- Born: Unknown
- Died: Unknown, after 1193
- Occupation: samurai
- Father: Kudō Shigemitsu
- Relatives: Kanō Yukimitsu (brother)

= Kanō Muneshige =

Japanese samurai

Kanō Muneshige (狩野 宗茂) was a Japanese samurai of the Kamakura period. He was the son of Kudō Shigemitsu, the founder of the Kanō clan. He is said to be an ancestor of Kanō Masanobu, the founder of the Kanō school of painting.

== Life ==
Born as a son of Kudō Shigemitsu, the fourth son of Kudō Suketaka (Itō Ietsugu), he was the sixth head of Fujiwara Nanke's Kudō clan. Muneshige served Minamoto no Yoritomo during the Genpei War.

In May 1193, Muneshige and Hōjō Tokimasa were in charge of the preparatory construction of mansions at the site of the Fuji no Makigari, a grand hunting event planned by Yoritomo. He then participated in the event later that month. After the brothers Soga Sukenari and Tokimune killed their father's killer, Kudō Suketsune, during the Revenge of the Soga Brothers incident on the last night of the hunting event, Muneshige was present at Tokimune's interrogation.
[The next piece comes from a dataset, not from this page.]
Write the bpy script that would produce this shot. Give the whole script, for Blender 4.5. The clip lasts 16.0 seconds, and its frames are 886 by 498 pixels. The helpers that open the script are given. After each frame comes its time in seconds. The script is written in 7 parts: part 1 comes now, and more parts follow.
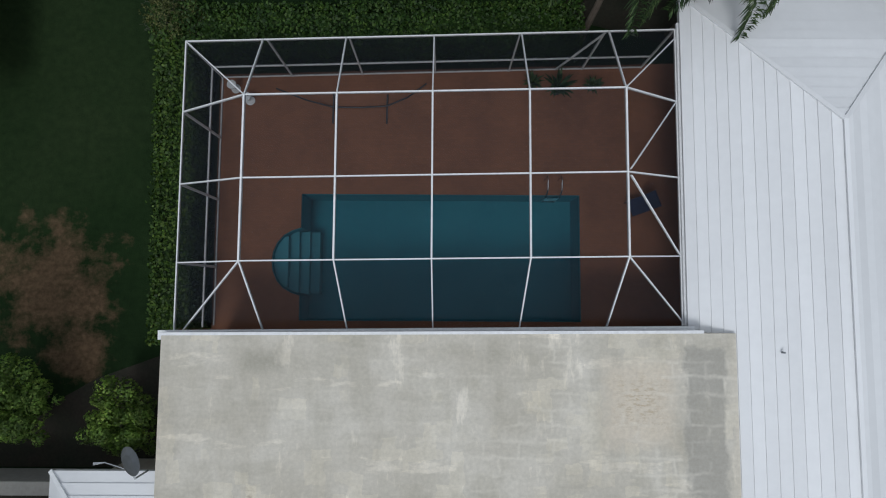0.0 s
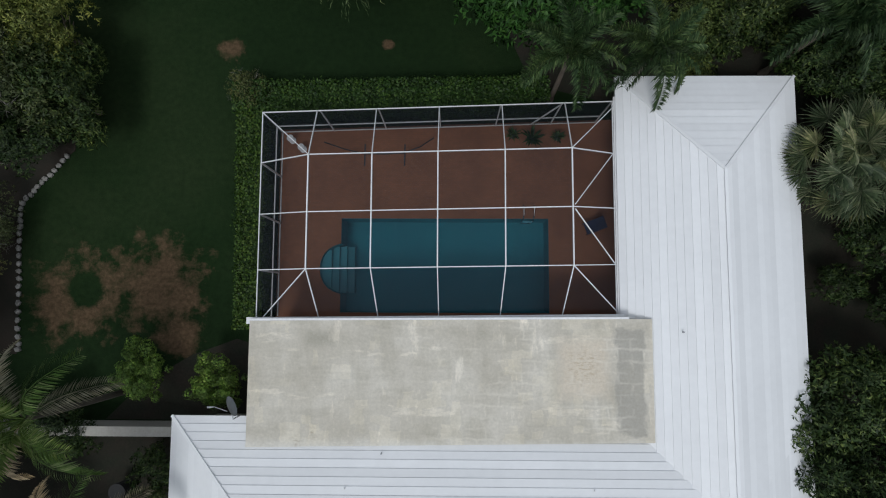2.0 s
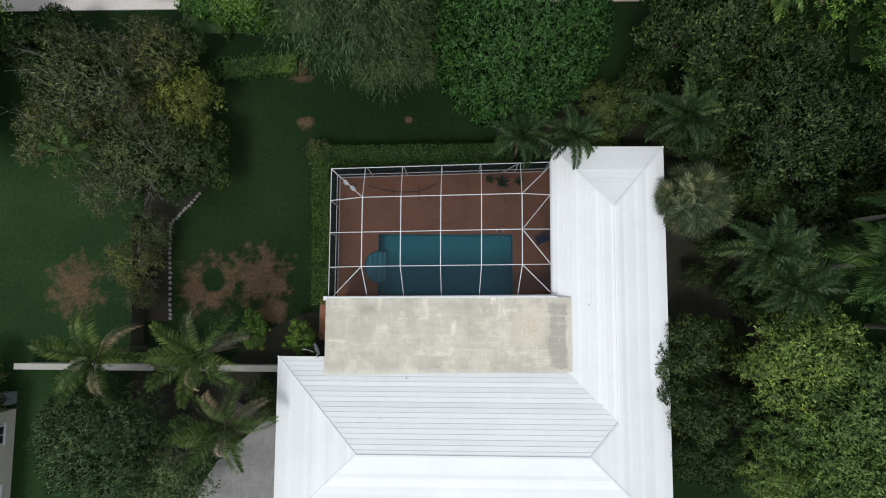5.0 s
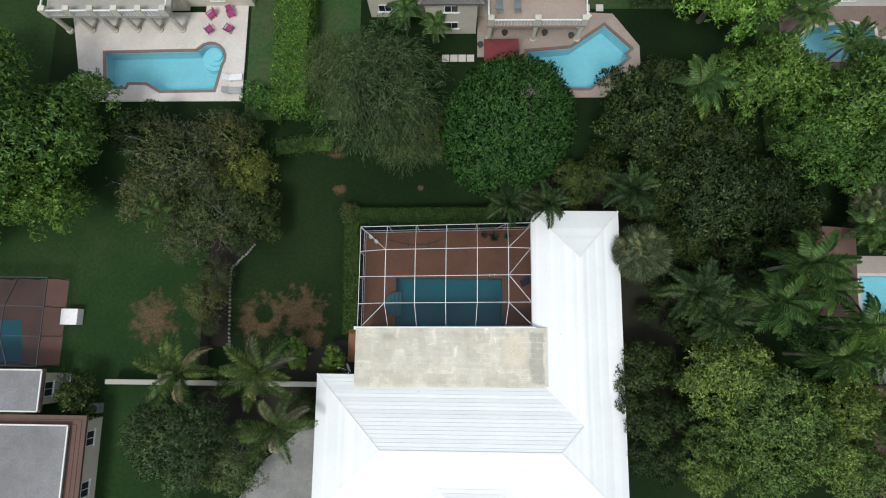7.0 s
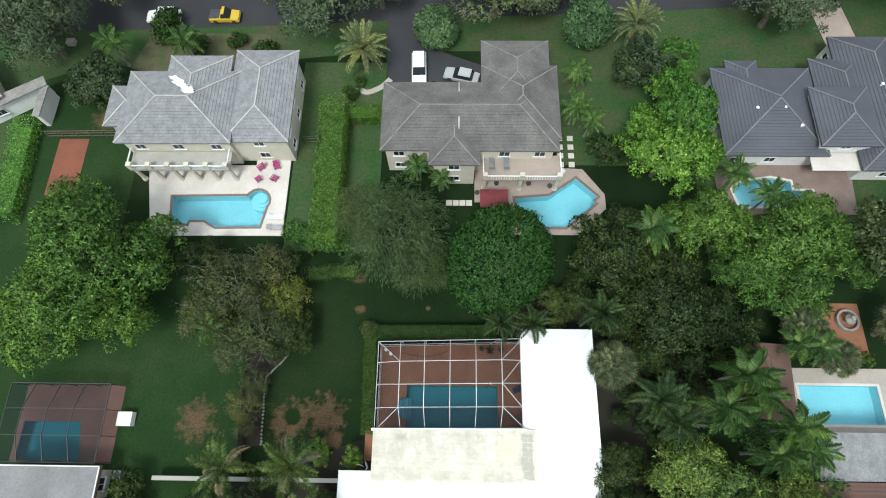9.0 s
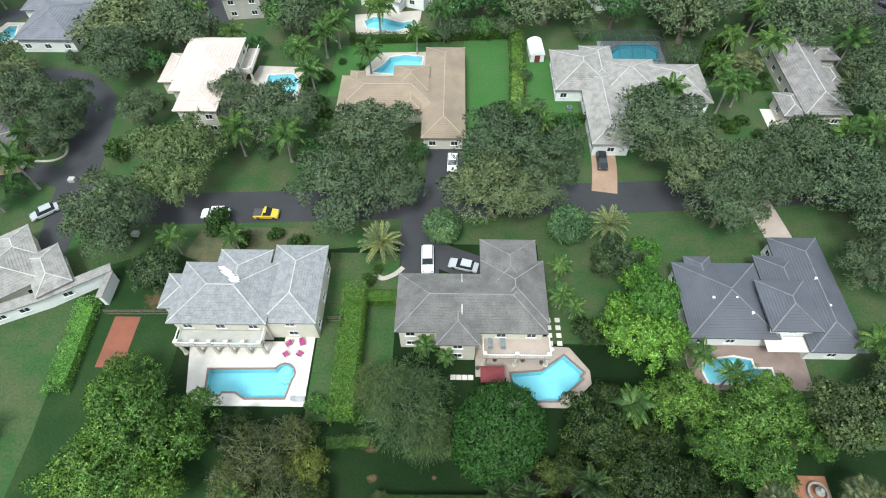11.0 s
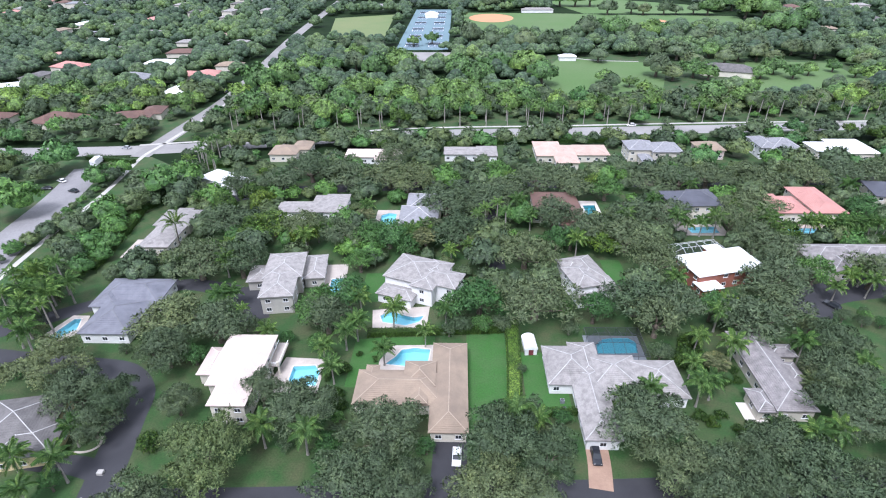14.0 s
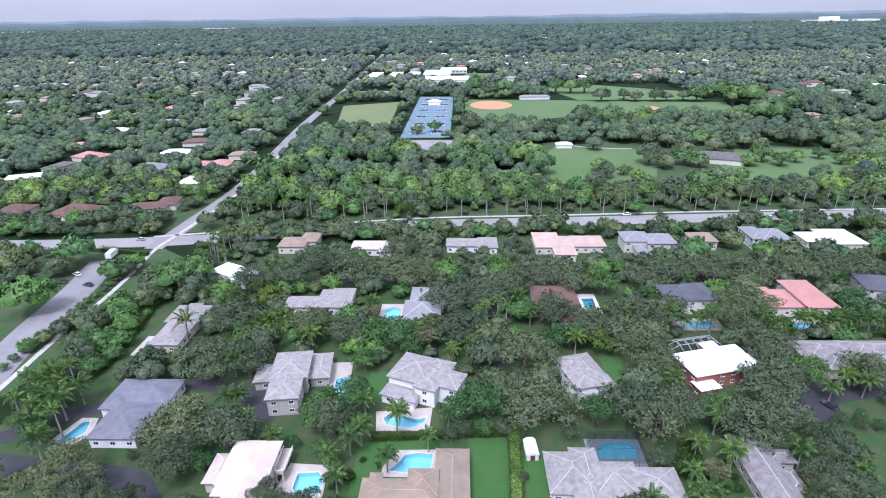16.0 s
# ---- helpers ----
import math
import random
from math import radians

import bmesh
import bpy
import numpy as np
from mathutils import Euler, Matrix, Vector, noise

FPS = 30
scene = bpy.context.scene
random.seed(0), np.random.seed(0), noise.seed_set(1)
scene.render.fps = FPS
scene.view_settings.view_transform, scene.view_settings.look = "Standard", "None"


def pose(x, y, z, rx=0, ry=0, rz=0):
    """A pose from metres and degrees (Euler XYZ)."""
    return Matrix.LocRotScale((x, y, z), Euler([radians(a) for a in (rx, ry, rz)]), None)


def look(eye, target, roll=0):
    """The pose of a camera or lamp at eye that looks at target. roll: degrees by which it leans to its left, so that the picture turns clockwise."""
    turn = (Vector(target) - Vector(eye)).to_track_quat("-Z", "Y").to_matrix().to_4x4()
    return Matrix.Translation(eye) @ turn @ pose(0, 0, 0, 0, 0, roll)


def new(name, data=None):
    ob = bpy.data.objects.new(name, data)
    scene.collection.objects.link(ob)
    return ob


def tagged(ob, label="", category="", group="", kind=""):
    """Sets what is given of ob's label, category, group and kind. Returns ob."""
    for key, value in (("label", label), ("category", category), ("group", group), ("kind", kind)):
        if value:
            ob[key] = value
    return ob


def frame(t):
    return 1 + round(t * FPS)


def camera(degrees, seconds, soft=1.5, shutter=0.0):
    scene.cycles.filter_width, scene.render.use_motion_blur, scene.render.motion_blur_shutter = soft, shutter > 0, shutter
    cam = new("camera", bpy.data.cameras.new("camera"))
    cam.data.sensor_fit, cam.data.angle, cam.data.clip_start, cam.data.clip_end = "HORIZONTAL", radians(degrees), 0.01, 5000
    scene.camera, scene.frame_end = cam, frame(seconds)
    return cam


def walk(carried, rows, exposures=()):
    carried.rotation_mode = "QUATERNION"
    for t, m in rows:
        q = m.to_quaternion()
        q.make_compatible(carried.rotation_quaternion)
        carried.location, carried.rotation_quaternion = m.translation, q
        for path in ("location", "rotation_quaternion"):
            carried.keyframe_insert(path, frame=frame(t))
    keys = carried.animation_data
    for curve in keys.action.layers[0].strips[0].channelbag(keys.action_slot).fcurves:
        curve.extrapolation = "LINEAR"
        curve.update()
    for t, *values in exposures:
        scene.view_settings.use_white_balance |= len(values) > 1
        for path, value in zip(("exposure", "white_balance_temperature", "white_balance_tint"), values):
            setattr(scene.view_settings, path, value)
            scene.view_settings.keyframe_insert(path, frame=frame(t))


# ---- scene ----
cam = camera(77.8, 16.0, soft=1.1)
# seconds, place in metres, turn in degrees
ROWS = [
    (0, 0.00, 0.00, 20.07, 4.37, -0.09, 0.31),
    (0.5, 0.06, -0.11, 21.62, 4.62, 0.24, 0.29),
    (1, 0.14, -0.24, 23.28, 4.84, 0.50, 0.32),
    (1.5, 0.24, -0.26, 25.07, 4.83, 0.71, 0.26),
    (2, 0.28, -0.27, 27.02, 4.88, 0.90, 0.24),
    (2.5, 0.34, -0.35, 29.16, 4.82, 1.07, 0.25),
    (3, 0.43, -0.44, 31.45, 4.70, 1.21, 0.30),
    (3.5, 0.52, -0.54, 33.88, 4.69, 1.27, 0.34),
    (4, 0.61, -0.64, 36.40, 4.67, 1.28, 0.32),
    (6.5, 0.81, -1.92, 50.06, 6.99, 1.41, 0.41),
    (7, 0.64, -2.08, 52.77, 9.13, 1.35, 0.64),
    (7.5, 0.47, -2.28, 55.52, 11.49, 1.26, 0.71),
    (8, 0.32, -2.50, 58.27, 13.93, 1.16, 0.68),
    (10.5, -0.82, -4.20, 72.45, 31.26, 0.39, 1.03),
    (11, -1.07, -4.45, 75.42, 35.33, 0.34, 1.07),
    (11.5, -1.29, -4.68, 78.38, 39.41, 0.21, 1.17),
    (12, -1.42, -4.91, 81.32, 43.42, 0.08, 1.21),
    (12.5, -1.47, -5.15, 84.24, 47.45, 0.07, 1.34),
    (13, -1.46, -5.40, 87.15, 51.49, 0.12, 1.44),
    (13.5, -1.37, -5.61, 90.06, 55.57, 0.24, 1.53),
    (14, -1.26, -5.81, 92.94, 59.56, 0.40, 1.54),
    (14.5, -1.14, -6.06, 95.80, 63.13, 0.47, 1.61),
    (15, -1.03, -6.39, 98.63, 65.14, 0.55, 1.65),
    (15.5, -0.93, -6.78, 101.44, 66.19, 0.64, 1.69),
    (16, -0.84, -7.20, 104.23, 66.81, 0.72, 1.74),
]
EXPOSURES = [(0.0, -0.26, 6080, 8), (2.0, -0.20, 6150, 8), (4.0, 0.06, 6300, 8), (6.5, 0.40, 6400, 6), (8.0, 0.58, 6330, 3), (10.5, 1.42, 6250, -2), (12.5, 1.46, 5950, 8), (13.5, 1.48, 5850, 12), (14.5, 1.61, 5675, 20), (15.0, 1.62, 5600, 22), (16.0, 1.39, 5500, 23)]
walk(cam, [(t, pose(x, y, z, rx, ry, rz)) for t, x, y, z, rx, ry, rz in ROWS], EXPOSURES)

# ---- light: a bright overcast day ----
SUN_HEIGHT, SUN_TURN = radians(58), radians(200)
world = bpy.data.worlds.new("overcast_sky")
scene.world = world
world.use_nodes = True
wt = world.node_tree
sky = wt.nodes.new("ShaderNodeTexSky")
sky.sky_type, sky.sun_disc = "NISHITA", False
sky.sun_elevation, sky.sun_rotation = SUN_HEIGHT, SUN_TURN
sky.air_density, sky.dust_density, sky.ozone_density = 1.0, 3.0, 1.0
# cloud cover: a third as bright at the skyline as overhead
where = wt.nodes.new("ShaderNodeTexCoord")
split = wt.nodes.new("ShaderNodeSeparateXYZ")
wt.links.new(where.outputs["Generated"], split.inputs[0])
rise = wt.nodes.new("ShaderNodeMapRange")
rise.inputs["From Min"].default_value, rise.inputs["From Max"].default_value = 0.0, 1.0
rise.inputs["To Min"].default_value, rise.inputs["To Max"].default_value = 0.4, 1.12
wt.links.new(split.outputs[2], rise.inputs["Value"])
cloud = wt.nodes.new("ShaderNodeTexNoise")
cloud.inputs["Scale"].default_value, cloud.inputs["Detail"].default_value = 2.2, 5.0
stretch = wt.nodes.new("ShaderNodeMapping")
stretch.inputs["Scale"].default_value = (1, 1, 5)
wt.links.new(where.outputs["Generated"], stretch.inputs[0])
wt.links.new(stretch.outputs[0], cloud.inputs["Vector"])
tone = wt.nodes.new("ShaderNodeMapRange")
tone.inputs["To Min"].default_value, tone.inputs["To Max"].default_value = 0.8, 1.2
wt.links.new(cloud.outputs["Fac"], tone.inputs["Value"])
level = wt.nodes.new("ShaderNodeMath")
level.operation = "MULTIPLY"
wt.links.new(rise.outputs[0], level.inputs[0])
wt.links.new(tone.outputs[0], level.inputs[1])
grey = wt.nodes.new("ShaderNodeVectorMath")
grey.operation = "SCALE"
grey.inputs[0].default_value = (7.6, 7.9, 8.4)
wt.links.new(level.outputs[0], grey.inputs["Scale"])
veil = wt.nodes.new("ShaderNodeMix")
veil.data_type = "RGBA"
veil.inputs[0].default_value = 0.85
wt.links.new(sky.outputs[0], veil.inputs[6])
wt.links.new(grey.outputs[0], veil.inputs[7])
bg = wt.nodes["Background"]
wt.links.new(veil.outputs[2], bg.inputs[0])
bg.inputs[1].default_value = 0.085
sun = new("sun", bpy.data.lights.new("sun", "SUN"))
sun.data.energy, sun.data.angle, sun.data.color = 1.5, radians(16), (1.0, 0.975, 0.95)
sun.matrix_world = look((0, 0, 300), (300 * math.sin(SUN_TURN) * -0.6, 300 * math.cos(SUN_TURN) * -0.6, 0))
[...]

Ever since Muneshige, his descendants were called "Kanō-suke" (suke being one of the titles for kokushi officials) for generations. They served as kokushi officials in the Izu Province. The name "Kanō" comes from the Kanō Manor in Izu Province (currently near Kanō River in Odairakakigi, Izu, Shizuoka Prefecture), where the Kudō clan was based.

== Genealogy ==
Kanō Masanobu, the founder of the Kanō school and the Kanō family, a family of distinguished Japanese painters, is said to be a descendant of Kanō Muneshige.